While there may be some variation, most mediations will follow a process similar to this, which means that preparing for such mediation will set a party up well.
Preparing for Mediation:
Separation mediation requires preparation to ensure that each party can walk away with an adequate picture of what life apart will look like. This preparation will not be as intense as litigation, but the parties should still have an accurate picture of the case before attending mediation. Being adequately prepared for mediation includes the following:
- Needs: Each party in a separation mediation will need to identify what they need out of the separation, or things that could make their life difficult if they end up differently. These are things that the party would not like to budge on unless they receive a lot of consideration in another area.
- Want: This is a consideration of the things that a party may want out of the separation but do not need.

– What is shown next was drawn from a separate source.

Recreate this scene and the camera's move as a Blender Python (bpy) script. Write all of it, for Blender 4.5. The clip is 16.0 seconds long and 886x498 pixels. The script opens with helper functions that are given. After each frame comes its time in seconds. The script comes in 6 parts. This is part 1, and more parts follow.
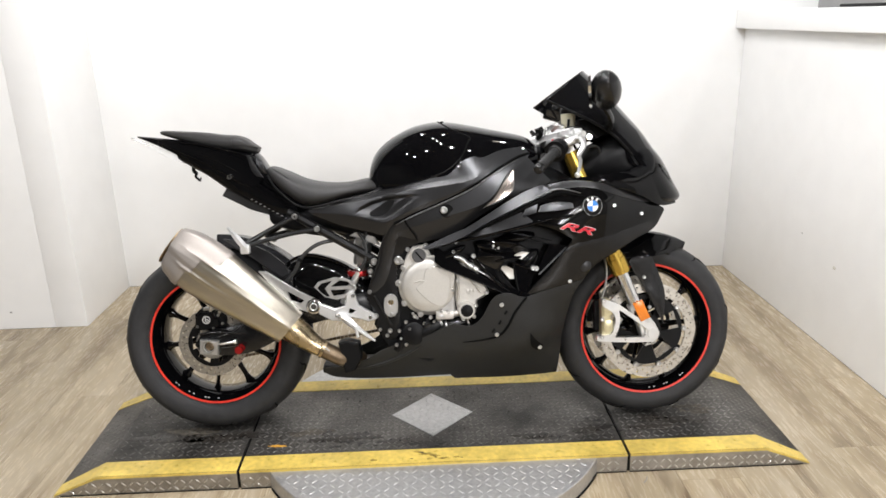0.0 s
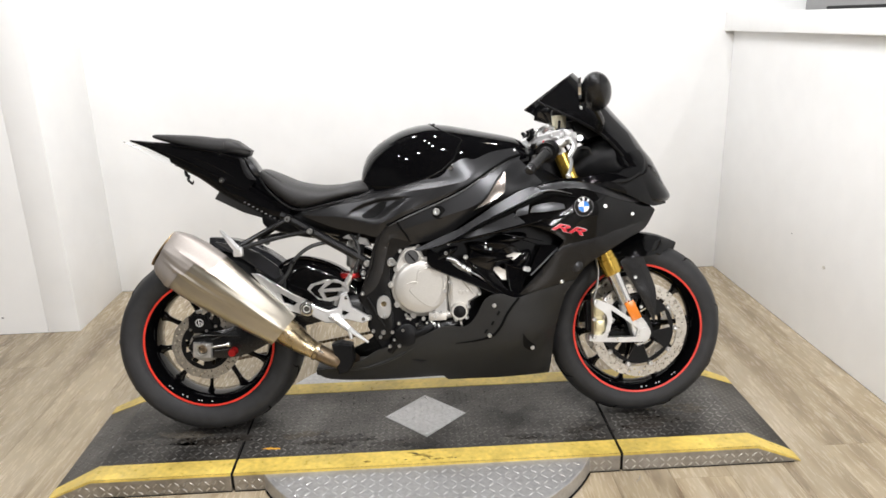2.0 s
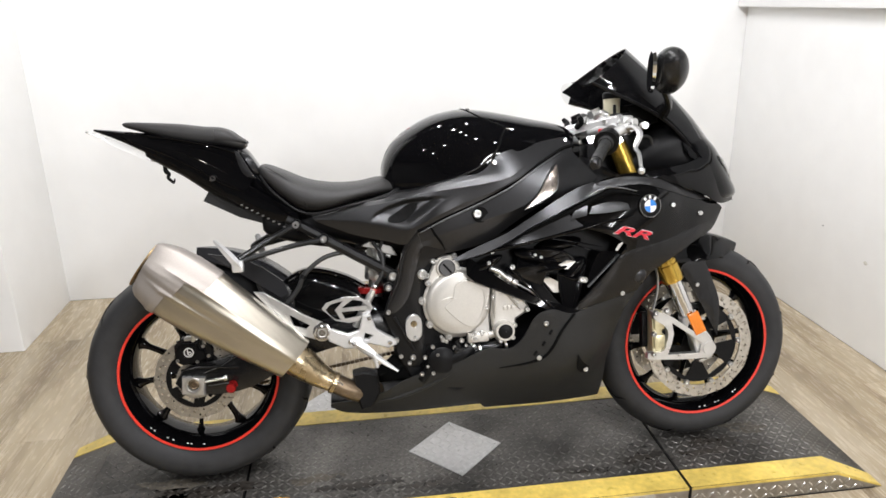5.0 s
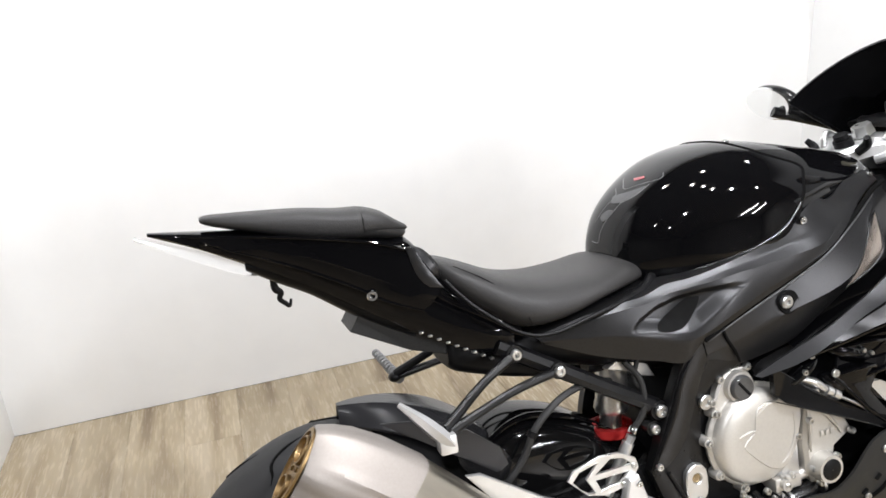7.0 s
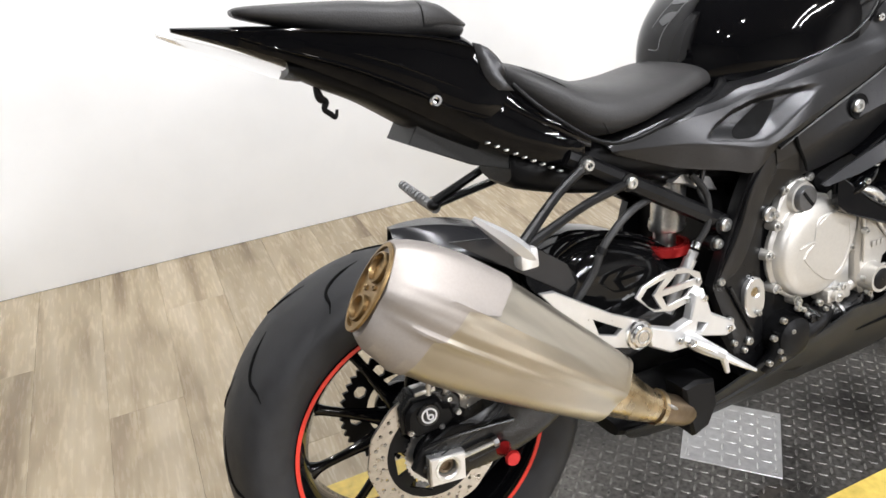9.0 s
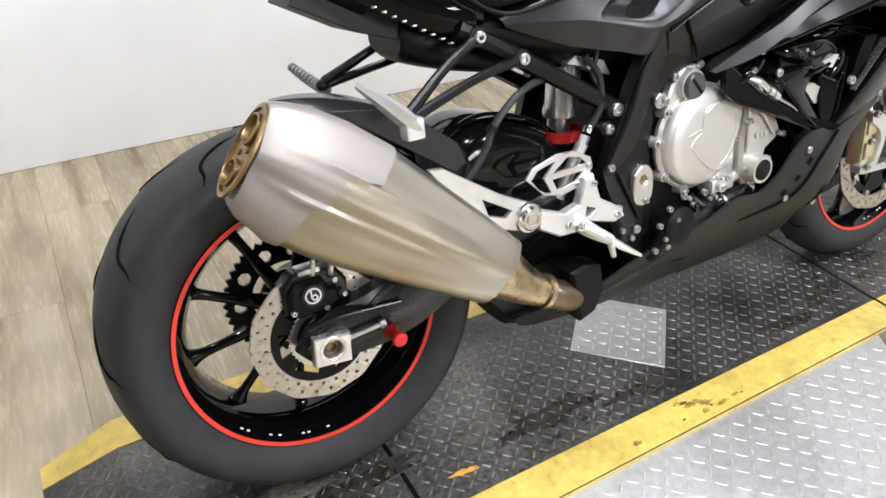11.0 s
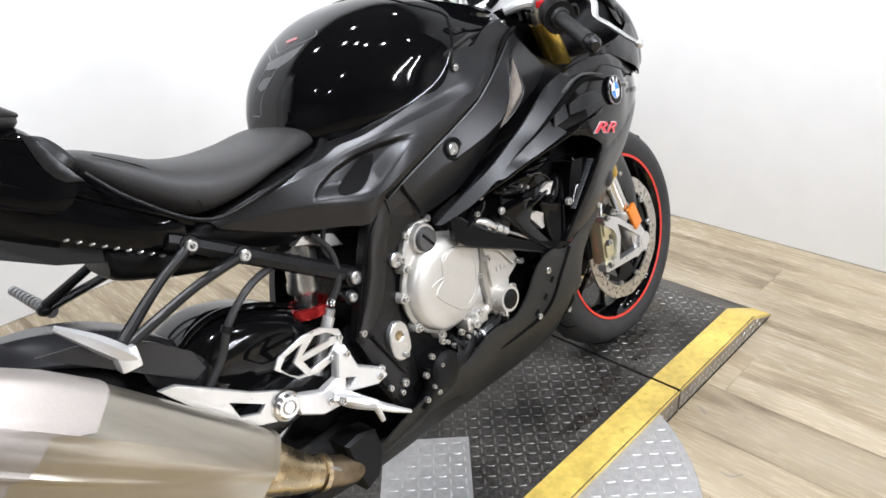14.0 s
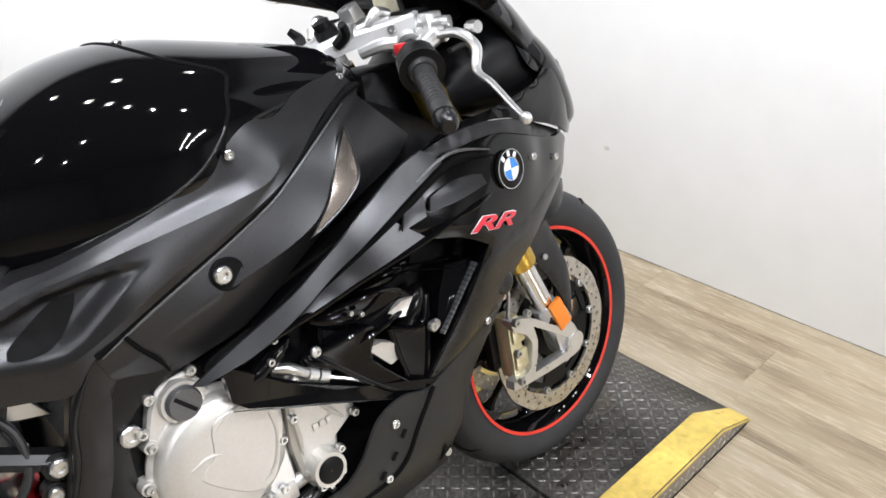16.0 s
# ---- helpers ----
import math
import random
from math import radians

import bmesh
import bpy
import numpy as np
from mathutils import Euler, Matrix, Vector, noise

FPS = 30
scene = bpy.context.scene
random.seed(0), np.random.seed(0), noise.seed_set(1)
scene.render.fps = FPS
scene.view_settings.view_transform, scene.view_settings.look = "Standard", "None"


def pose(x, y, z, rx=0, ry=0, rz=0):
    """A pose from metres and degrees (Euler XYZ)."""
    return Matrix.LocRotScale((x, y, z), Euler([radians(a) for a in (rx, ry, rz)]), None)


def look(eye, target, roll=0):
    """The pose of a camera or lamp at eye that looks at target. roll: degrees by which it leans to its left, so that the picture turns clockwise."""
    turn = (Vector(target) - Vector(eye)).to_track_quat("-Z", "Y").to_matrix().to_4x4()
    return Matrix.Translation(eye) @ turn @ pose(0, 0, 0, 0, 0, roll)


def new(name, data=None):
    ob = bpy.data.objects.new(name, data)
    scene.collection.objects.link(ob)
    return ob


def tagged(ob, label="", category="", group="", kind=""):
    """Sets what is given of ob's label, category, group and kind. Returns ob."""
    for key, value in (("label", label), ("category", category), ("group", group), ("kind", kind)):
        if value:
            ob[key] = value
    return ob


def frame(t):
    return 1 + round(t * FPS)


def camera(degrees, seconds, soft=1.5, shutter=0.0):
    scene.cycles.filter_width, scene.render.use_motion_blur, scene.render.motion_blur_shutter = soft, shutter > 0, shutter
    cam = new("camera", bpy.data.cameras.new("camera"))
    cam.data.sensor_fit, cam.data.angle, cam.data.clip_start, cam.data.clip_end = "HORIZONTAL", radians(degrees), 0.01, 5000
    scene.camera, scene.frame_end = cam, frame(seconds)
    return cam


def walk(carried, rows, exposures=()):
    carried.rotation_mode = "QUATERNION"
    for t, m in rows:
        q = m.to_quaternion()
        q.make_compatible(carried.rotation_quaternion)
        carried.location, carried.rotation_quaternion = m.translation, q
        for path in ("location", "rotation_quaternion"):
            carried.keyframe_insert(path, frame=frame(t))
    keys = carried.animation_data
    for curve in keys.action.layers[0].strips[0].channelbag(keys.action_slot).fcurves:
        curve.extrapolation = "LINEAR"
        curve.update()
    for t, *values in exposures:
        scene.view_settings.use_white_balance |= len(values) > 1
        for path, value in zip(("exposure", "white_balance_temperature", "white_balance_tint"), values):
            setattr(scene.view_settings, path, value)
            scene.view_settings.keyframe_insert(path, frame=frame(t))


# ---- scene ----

These are things that the party can use to negotiate and help establish consideration for the other party.
- Interests: These are the reasons behind why a party is asking for what they are asking for. These are often emotions or other important factors that drive the decision. Understanding why they are making decisions will help a party find ways to creatively meet their interests.
- Opponent: The party also needs to consider the wants, needs, and interests of the other party. Understanding why the opposing party is asking for what they are asking for can help create creative strategies to resolve the separation.
Being prepared for mediation means that a party knows what they need and how to get it. In a separation, this may be easy or difficult, depending on the emotions and other factors affecting the parties and their decisions. Mediation will not always be the best way to separate, but it is often a great way for the parties to work together to create a separation that serves their family well, however they move forward.